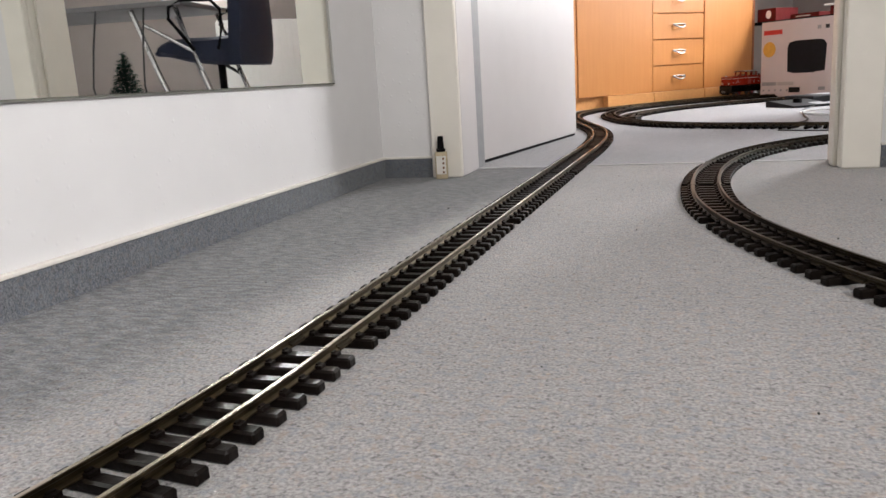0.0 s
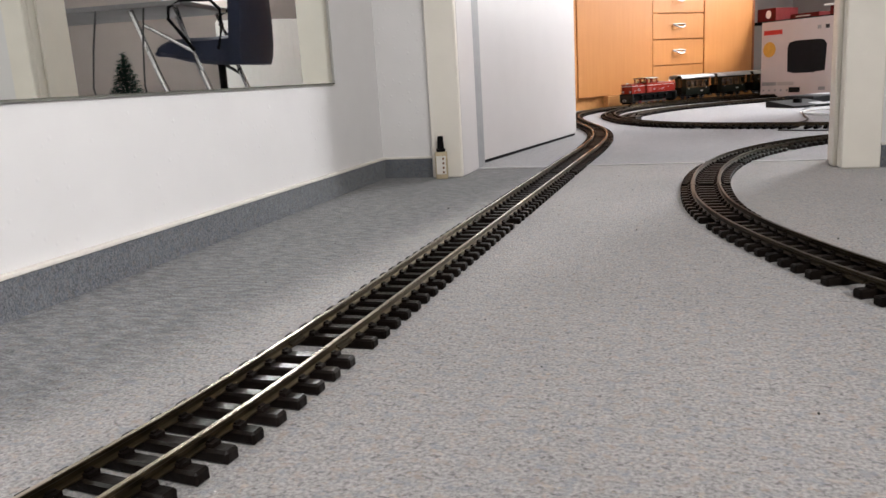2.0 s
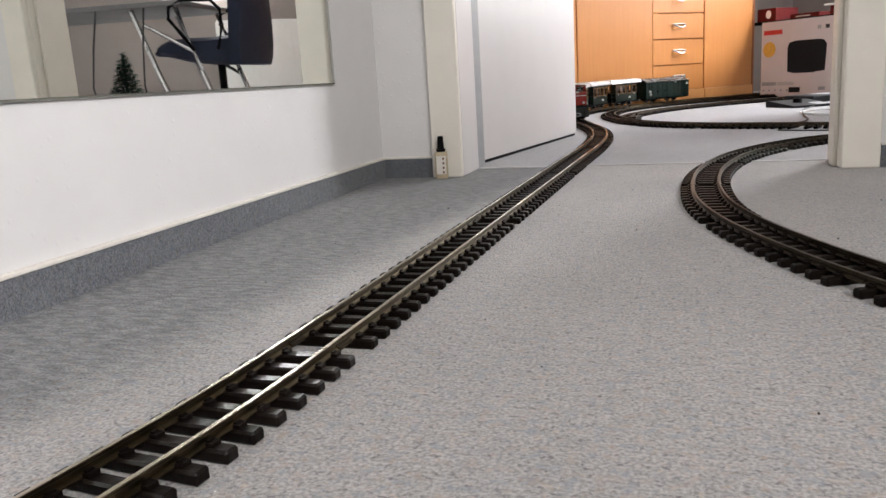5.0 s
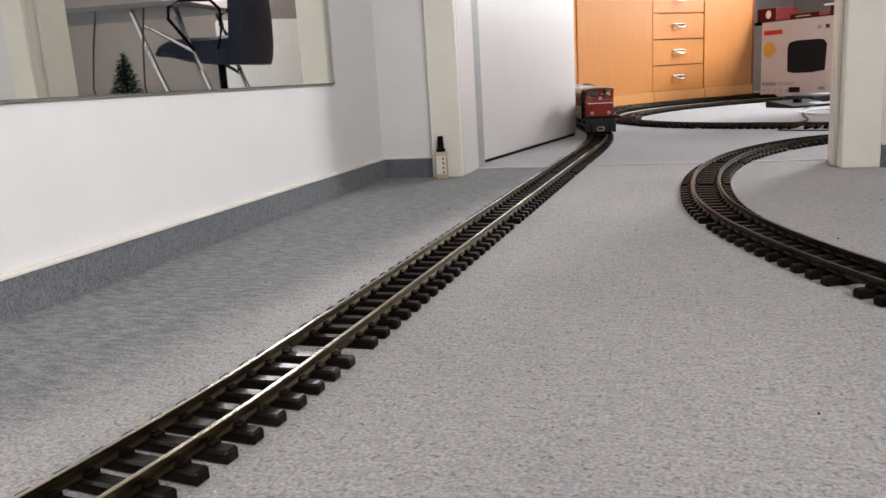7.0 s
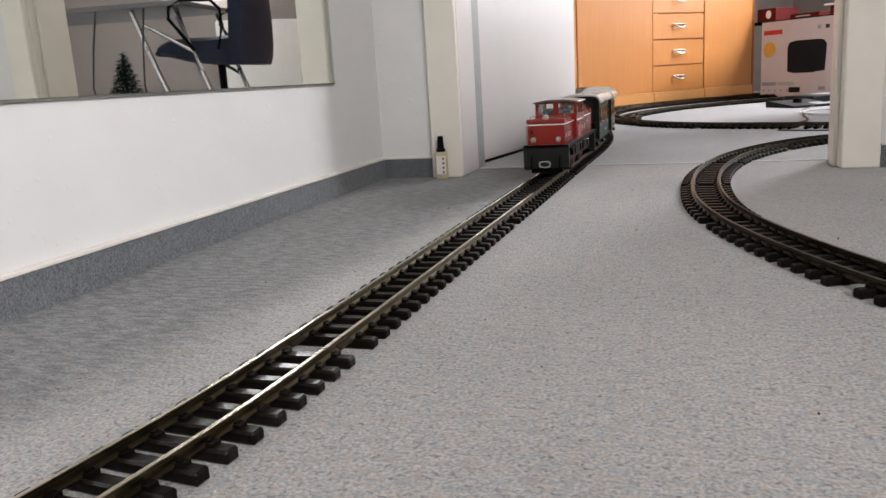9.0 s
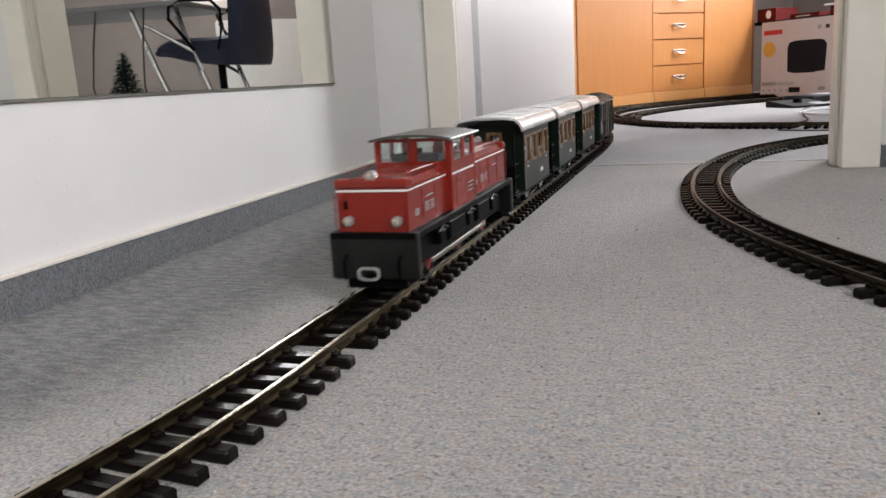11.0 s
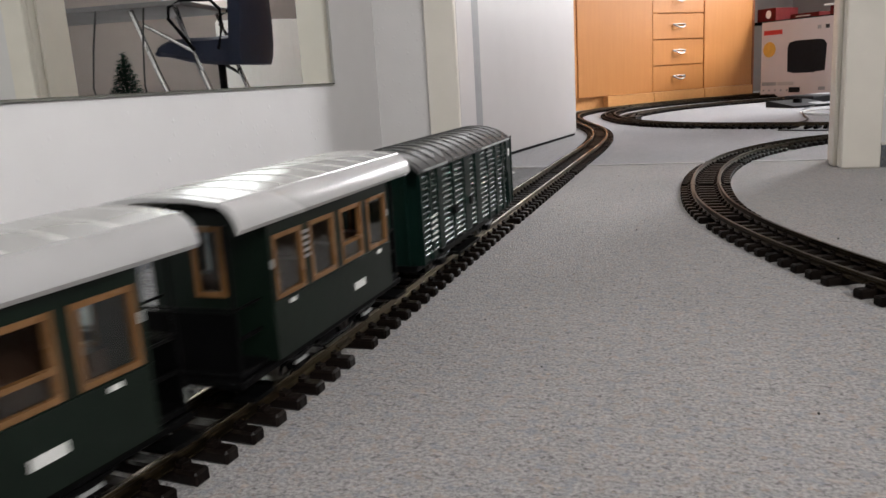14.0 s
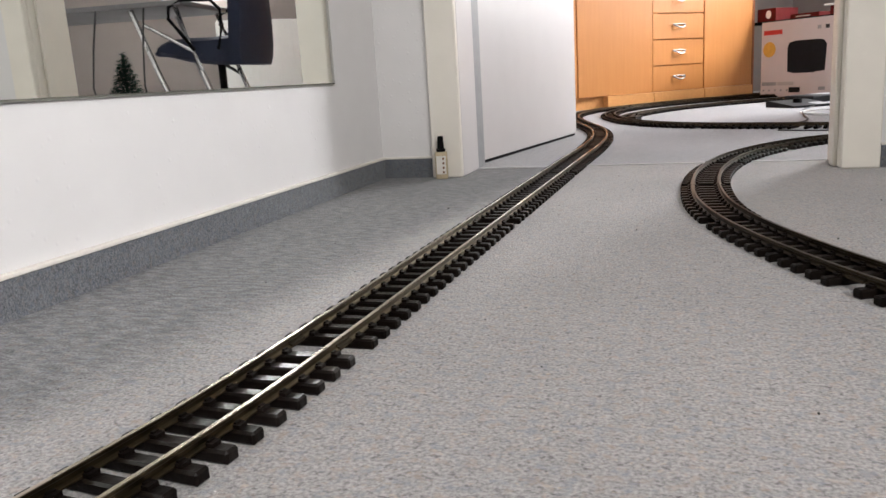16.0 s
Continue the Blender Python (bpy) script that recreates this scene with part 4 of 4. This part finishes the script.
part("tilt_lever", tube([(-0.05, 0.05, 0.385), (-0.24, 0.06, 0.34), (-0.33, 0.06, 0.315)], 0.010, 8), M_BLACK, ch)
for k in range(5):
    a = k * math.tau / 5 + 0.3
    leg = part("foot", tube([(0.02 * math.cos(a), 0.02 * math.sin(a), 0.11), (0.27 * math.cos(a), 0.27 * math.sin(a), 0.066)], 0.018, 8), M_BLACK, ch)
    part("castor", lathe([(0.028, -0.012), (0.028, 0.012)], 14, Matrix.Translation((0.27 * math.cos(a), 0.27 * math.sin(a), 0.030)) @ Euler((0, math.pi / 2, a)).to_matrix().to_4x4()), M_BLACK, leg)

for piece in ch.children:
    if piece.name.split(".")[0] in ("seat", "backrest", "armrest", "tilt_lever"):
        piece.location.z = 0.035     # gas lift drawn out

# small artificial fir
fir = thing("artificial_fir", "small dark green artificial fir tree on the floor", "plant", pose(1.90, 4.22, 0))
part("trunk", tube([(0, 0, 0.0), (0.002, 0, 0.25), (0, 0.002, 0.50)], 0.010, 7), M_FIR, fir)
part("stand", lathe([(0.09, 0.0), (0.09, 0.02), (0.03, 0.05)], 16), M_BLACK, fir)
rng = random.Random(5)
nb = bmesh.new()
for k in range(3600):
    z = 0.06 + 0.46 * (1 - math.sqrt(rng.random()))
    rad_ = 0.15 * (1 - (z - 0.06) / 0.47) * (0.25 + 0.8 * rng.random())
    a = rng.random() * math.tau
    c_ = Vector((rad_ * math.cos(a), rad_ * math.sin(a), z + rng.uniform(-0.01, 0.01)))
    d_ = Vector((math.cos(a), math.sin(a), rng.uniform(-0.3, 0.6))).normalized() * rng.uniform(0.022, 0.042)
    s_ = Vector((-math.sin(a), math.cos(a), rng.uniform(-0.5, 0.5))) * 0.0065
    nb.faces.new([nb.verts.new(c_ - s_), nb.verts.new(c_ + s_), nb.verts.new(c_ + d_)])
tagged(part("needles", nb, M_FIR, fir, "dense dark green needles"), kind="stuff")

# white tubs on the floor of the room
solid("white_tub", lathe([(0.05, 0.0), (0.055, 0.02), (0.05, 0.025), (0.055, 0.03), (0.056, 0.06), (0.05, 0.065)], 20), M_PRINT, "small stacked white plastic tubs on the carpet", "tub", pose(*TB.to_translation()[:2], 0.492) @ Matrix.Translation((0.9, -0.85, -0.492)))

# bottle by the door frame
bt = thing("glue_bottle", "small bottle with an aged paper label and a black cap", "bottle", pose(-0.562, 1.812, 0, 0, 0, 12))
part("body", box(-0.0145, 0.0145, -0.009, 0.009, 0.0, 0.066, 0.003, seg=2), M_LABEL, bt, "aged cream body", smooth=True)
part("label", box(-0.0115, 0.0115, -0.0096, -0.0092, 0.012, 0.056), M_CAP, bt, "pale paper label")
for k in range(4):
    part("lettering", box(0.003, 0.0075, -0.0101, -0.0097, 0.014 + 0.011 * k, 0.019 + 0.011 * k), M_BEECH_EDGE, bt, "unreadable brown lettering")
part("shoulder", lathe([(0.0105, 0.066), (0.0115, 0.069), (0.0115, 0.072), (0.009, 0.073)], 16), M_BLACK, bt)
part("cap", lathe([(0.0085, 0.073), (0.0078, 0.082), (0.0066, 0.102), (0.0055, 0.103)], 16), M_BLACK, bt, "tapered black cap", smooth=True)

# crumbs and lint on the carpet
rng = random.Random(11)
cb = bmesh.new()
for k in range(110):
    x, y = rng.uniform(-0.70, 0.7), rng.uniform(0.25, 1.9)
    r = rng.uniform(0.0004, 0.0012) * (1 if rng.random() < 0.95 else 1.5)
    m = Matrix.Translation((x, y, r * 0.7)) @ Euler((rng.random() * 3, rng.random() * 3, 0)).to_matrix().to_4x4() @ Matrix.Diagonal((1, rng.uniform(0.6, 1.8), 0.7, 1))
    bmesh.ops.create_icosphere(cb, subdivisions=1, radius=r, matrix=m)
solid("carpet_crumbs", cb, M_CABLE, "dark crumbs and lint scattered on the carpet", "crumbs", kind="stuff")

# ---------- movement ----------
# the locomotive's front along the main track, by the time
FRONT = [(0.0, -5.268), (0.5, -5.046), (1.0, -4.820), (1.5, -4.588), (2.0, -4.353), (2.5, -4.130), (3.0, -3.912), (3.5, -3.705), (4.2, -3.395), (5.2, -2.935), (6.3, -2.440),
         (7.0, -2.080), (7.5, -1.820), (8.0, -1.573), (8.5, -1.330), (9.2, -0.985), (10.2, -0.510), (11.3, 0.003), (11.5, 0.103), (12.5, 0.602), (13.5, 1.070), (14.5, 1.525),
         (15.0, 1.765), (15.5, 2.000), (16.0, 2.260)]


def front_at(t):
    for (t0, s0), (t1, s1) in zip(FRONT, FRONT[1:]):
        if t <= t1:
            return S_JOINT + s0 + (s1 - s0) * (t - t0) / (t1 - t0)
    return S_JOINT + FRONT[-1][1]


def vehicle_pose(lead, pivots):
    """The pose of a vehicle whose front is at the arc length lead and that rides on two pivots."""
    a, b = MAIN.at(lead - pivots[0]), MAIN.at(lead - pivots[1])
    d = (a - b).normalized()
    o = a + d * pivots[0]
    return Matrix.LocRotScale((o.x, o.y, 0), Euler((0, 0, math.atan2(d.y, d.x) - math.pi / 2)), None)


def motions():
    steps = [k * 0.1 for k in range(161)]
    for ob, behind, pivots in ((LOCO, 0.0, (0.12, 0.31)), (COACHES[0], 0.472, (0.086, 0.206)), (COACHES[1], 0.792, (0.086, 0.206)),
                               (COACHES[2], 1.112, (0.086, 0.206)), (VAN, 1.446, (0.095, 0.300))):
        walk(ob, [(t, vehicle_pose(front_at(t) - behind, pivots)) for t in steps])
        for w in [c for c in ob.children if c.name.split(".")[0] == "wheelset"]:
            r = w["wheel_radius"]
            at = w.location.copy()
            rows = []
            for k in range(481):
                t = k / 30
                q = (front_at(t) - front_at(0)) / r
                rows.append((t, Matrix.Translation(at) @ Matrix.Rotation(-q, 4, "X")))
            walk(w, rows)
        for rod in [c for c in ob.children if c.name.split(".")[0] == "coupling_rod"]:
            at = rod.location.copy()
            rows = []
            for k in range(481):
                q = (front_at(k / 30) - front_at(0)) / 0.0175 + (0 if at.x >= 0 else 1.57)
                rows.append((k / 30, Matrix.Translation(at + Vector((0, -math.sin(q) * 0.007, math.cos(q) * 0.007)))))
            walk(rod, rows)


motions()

◆ Requirements ◆
Reproduce the listing word for word and omit its pictures.

◆ In response ◆
0.0 s
2.0 s
5.0 s
7.0 s
9.0 s
11.0 s
14.0 s
16.0 s
Continue the Blender Python (bpy) script that recreates this scene with part 4 of 4. This part finishes the script.
part("tilt_lever", tube([(-0.05, 0.05, 0.385), (-0.24, 0.06, 0.34), (-0.33, 0.06, 0.315)], 0.010, 8), M_BLACK, ch)
for k in range(5):
    a = k * math.tau / 5 + 0.3
    leg = part("foot", tube([(0.02 * math.cos(a), 0.02 * math.sin(a), 0.11), (0.27 * math.cos(a), 0.27 * math.sin(a), 0.066)], 0.018, 8), M_BLACK, ch)
    part("castor", lathe([(0.028, -0.012), (0.028, 0.012)], 14, Matrix.Translation((0.27 * math.cos(a), 0.27 * math.sin(a), 0.030)) @ Euler((0, math.pi / 2, a)).to_matrix().to_4x4()), M_BLACK, leg)

for piece in ch.children:
    if piece.name.split(".")[0] in ("seat", "backrest", "armrest", "tilt_lever"):
        piece.location.z = 0.035     # gas lift drawn out

# small artificial fir
fir = thing("artificial_fir", "small dark green artificial fir tree on the floor", "plant", pose(1.90, 4.22, 0))
part("trunk", tube([(0, 0, 0.0), (0.002, 0, 0.25), (0, 0.002, 0.50)], 0.010, 7), M_FIR, fir)
part("stand", lathe([(0.09, 0.0), (0.09, 0.02), (0.03, 0.05)], 16), M_BLACK, fir)
rng = random.Random(5)
nb = bmesh.new()
for k in range(3600):
    z = 0.06 + 0.46 * (1 - math.sqrt(rng.random()))
    rad_ = 0.15 * (1 - (z - 0.06) / 0.47) * (0.25 + 0.8 * rng.random())
    a = rng.random() * math.tau
    c_ = Vector((rad_ * math.cos(a), rad_ * math.sin(a), z + rng.uniform(-0.01, 0.01)))
    d_ = Vector((math.cos(a), math.sin(a), rng.uniform(-0.3, 0.6))).normalized() * rng.uniform(0.022, 0.042)
    s_ = Vector((-math.sin(a), math.cos(a), rng.uniform(-0.5, 0.5))) * 0.0065
    nb.faces.new([nb.verts.new(c_ - s_), nb.verts.new(c_ + s_), nb.verts.new(c_ + d_)])
tagged(part("needles", nb, M_FIR, fir, "dense dark green needles"), kind="stuff")

# white tubs on the floor of the room
solid("white_tub", lathe([(0.05, 0.0), (0.055, 0.02), (0.05, 0.025), (0.055, 0.03), (0.056, 0.06), (0.05, 0.065)], 20), M_PRINT, "small stacked white plastic tubs on the carpet", "tub", pose(*TB.to_translation()[:2], 0.492) @ Matrix.Translation((0.9, -0.85, -0.492)))

# bottle by the door frame
bt = thing("glue_bottle", "small bottle with an aged paper label and a black cap", "bottle", pose(-0.562, 1.812, 0, 0, 0, 12))
part("body", box(-0.0145, 0.0145, -0.009, 0.009, 0.0, 0.066, 0.003, seg=2), M_LABEL, bt, "aged cream body", smooth=True)
part("label", box(-0.0115, 0.0115, -0.0096, -0.0092, 0.012, 0.056), M_CAP, bt, "pale paper label")
for k in range(4):
    part("lettering", box(0.003, 0.0075, -0.0101, -0.0097, 0.014 + 0.011 * k, 0.019 + 0.011 * k), M_BEECH_EDGE, bt, "unreadable brown lettering")
part("shoulder", lathe([(0.0105, 0.066), (0.0115, 0.069), (0.0115, 0.072), (0.009, 0.073)], 16), M_BLACK, bt)
part("cap", lathe([(0.0085, 0.073), (0.0078, 0.082), (0.0066, 0.102), (0.0055, 0.103)], 16), M_BLACK, bt, "tapered black cap", smooth=True)

# crumbs and lint on the carpet
rng = random.Random(11)
cb = bmesh.new()
for k in range(110):
    x, y = rng.uniform(-0.70, 0.7), rng.uniform(0.25, 1.9)
    r = rng.uniform(0.0004, 0.0012) * (1 if rng.random() < 0.95 else 1.5)
    m = Matrix.Translation((x, y, r * 0.7)) @ Euler((rng.random() * 3, rng.random() * 3, 0)).to_matrix().to_4x4() @ Matrix.Diagonal((1, rng.uniform(0.6, 1.8), 0.7, 1))
    bmesh.ops.create_icosphere(cb, subdivisions=1, radius=r, matrix=m)
solid("carpet_crumbs", cb, M_CABLE, "dark crumbs and lint scattered on the carpet", "crumbs", kind="stuff")

# ---------- movement ----------
# the locomotive's front along the main track, by the time
FRONT = [(0.0, -5.268), (0.5, -5.046), (1.0, -4.820), (1.5, -4.588), (2.0, -4.353), (2.5, -4.130), (3.0, -3.912), (3.5, -3.705), (4.2, -3.395), (5.2, -2.935), (6.3, -2.440),
         (7.0, -2.080), (7.5, -1.820), (8.0, -1.573), (8.5, -1.330), (9.2, -0.985), (10.2, -0.510), (11.3, 0.003), (11.5, 0.103), (12.5, 0.602), (13.5, 1.070), (14.5, 1.525),
         (15.0, 1.765), (15.5, 2.000), (16.0, 2.260)]


def front_at(t):
    for (t0, s0), (t1, s1) in zip(FRONT, FRONT[1:]):
        if t <= t1:
            return S_JOINT + s0 + (s1 - s0) * (t - t0) / (t1 - t0)
    return S_JOINT + FRONT[-1][1]


def vehicle_pose(lead, pivots):
    """The pose of a vehicle whose front is at the arc length lead and that rides on two pivots."""
    a, b = MAIN.at(lead - pivots[0]), MAIN.at(lead - pivots[1])
    d = (a - b).normalized()
    o = a + d * pivots[0]
    return Matrix.LocRotScale((o.x, o.y, 0), Euler((0, 0, math.atan2(d.y, d.x) - math.pi / 2)), None)


def motions():
    steps = [k * 0.1 for k in range(161)]
    for ob, behind, pivots in ((LOCO, 0.0, (0.12, 0.31)), (COACHES[0], 0.472, (0.086, 0.206)), (COACHES[1], 0.792, (0.086, 0.206)),
                               (COACHES[2], 1.112, (0.086, 0.206)), (VAN, 1.446, (0.095, 0.300))):
        walk(ob, [(t, vehicle_pose(front_at(t) - behind, pivots)) for t in steps])
        for w in [c for c in ob.children if c.name.split(".")[0] == "wheelset"]:
            r = w["wheel_radius"]
            at = w.location.copy()
            rows = []
            for k in range(481):
                t = k / 30
                q = (front_at(t) - front_at(0)) / r
                rows.append((t, Matrix.Translation(at) @ Matrix.Rotation(-q, 4, "X")))
            walk(w, rows)
        for rod in [c for c in ob.children if c.name.split(".")[0] == "coupling_rod"]:
            at = rod.location.copy()
            rows = []
            for k in range(481):
                q = (front_at(k / 30) - front_at(0)) / 0.0175 + (0 if at.x >= 0 else 1.57)
                rows.append((k / 30, Matrix.Translation(at + Vector((0, -math.sin(q) * 0.007, math.cos(q) * 0.007)))))
            walk(rod, rows)


motions()